**STATED PROBLEM**
Return all of the data exactly, with nothing left out but the pictures.

**DATA SEGMENT**
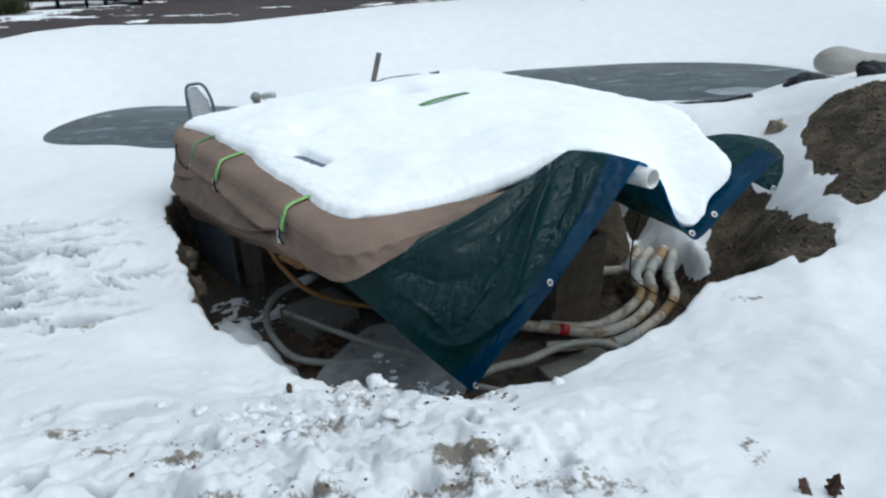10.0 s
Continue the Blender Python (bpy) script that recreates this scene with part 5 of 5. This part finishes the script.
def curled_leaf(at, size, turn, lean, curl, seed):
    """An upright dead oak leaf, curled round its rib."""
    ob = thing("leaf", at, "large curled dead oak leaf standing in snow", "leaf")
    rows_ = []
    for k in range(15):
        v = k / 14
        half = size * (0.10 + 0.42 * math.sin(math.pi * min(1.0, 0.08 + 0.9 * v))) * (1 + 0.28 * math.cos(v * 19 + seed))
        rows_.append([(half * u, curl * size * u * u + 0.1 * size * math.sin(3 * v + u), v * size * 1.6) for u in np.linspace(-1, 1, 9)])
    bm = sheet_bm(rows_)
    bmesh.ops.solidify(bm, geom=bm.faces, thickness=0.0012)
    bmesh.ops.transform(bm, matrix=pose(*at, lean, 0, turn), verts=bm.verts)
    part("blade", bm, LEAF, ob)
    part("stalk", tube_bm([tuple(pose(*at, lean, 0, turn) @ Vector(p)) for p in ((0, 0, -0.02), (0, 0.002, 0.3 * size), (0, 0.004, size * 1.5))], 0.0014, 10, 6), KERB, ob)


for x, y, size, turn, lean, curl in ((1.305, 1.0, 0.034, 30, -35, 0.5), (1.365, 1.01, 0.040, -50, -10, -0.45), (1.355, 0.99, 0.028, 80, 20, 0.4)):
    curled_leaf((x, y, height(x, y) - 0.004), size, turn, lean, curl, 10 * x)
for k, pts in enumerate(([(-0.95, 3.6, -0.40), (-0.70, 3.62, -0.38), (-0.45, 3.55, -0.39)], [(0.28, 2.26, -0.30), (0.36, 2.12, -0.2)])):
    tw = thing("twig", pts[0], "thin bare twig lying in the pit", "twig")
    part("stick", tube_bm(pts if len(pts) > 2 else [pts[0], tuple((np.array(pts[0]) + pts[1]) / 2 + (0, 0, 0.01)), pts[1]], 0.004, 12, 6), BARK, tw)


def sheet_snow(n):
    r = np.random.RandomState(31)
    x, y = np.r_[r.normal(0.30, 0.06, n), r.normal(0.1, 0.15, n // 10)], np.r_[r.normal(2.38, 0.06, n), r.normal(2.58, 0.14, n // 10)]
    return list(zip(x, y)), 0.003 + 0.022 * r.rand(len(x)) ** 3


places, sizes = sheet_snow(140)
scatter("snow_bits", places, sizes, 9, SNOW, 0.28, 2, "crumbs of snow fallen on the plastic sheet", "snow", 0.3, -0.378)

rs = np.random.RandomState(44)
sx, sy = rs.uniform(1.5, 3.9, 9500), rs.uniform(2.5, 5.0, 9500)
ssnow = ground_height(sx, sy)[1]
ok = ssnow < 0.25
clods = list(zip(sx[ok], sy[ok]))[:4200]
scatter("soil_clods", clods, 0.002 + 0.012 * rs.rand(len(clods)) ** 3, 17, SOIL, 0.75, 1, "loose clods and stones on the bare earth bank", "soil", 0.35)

**EXPECTED OUTPUT**
10.0 s
Continue the Blender Python (bpy) script that recreates this scene with part 5 of 5. This part finishes the script.
def curled_leaf(at, size, turn, lean, curl, seed):
    """An upright dead oak leaf, curled round its rib."""
    ob = thing("leaf", at, "large curled dead oak leaf standing in snow", "leaf")
    rows_ = []
    for k in range(15):
        v = k / 14
        half = size * (0.10 + 0.42 * math.sin(math.pi * min(1.0, 0.08 + 0.9 * v))) * (1 + 0.28 * math.cos(v * 19 + seed))
        rows_.append([(half * u, curl * size * u * u + 0.1 * size * math.sin(3 * v + u), v * size * 1.6) for u in np.linspace(-1, 1, 9)])
    bm = sheet_bm(rows_)
    bmesh.ops.solidify(bm, geom=bm.faces, thickness=0.0012)
    bmesh.ops.transform(bm, matrix=pose(*at, lean, 0, turn), verts=bm.verts)
    part("blade", bm, LEAF, ob)
    part("stalk", tube_bm([tuple(pose(*at, lean, 0, turn) @ Vector(p)) for p in ((0, 0, -0.02), (0, 0.002, 0.3 * size), (0, 0.004, size * 1.5))], 0.0014, 10, 6), KERB, ob)


for x, y, size, turn, lean, curl in ((1.305, 1.0, 0.034, 30, -35, 0.5), (1.365, 1.01, 0.040, -50, -10, -0.45), (1.355, 0.99, 0.028, 80, 20, 0.4)):
    curled_leaf((x, y, height(x, y) - 0.004), size, turn, lean, curl, 10 * x)
for k, pts in enumerate(([(-0.95, 3.6, -0.40), (-0.70, 3.62, -0.38), (-0.45, 3.55, -0.39)], [(0.28, 2.26, -0.30), (0.36, 2.12, -0.2)])):
    tw = thing("twig", pts[0], "thin bare twig lying in the pit", "twig")
    part("stick", tube_bm(pts if len(pts) > 2 else [pts[0], tuple((np.array(pts[0]) + pts[1]) / 2 + (0, 0, 0.01)), pts[1]], 0.004, 12, 6), BARK, tw)


def sheet_snow(n):
    r = np.random.RandomState(31)
    x, y = np.r_[r.normal(0.30, 0.06, n), r.normal(0.1, 0.15, n // 10)], np.r_[r.normal(2.38, 0.06, n), r.normal(2.58, 0.14, n // 10)]
    return list(zip(x, y)), 0.003 + 0.022 * r.rand(len(x)) ** 3


places, sizes = sheet_snow(140)
scatter("snow_bits", places, sizes, 9, SNOW, 0.28, 2, "crumbs of snow fallen on the plastic sheet", "snow", 0.3, -0.378)

rs = np.random.RandomState(44)
sx, sy = rs.uniform(1.5, 3.9, 9500), rs.uniform(2.5, 5.0, 9500)
ssnow = ground_height(sx, sy)[1]
ok = ssnow < 0.25
clods = list(zip(sx[ok], sy[ok]))[:4200]
scatter("soil_clods", clods, 0.002 + 0.012 * rs.rand(len(clods)) ** 3, 17, SOIL, 0.75, 1, "loose clods and stones on the bare earth bank", "soil", 0.35)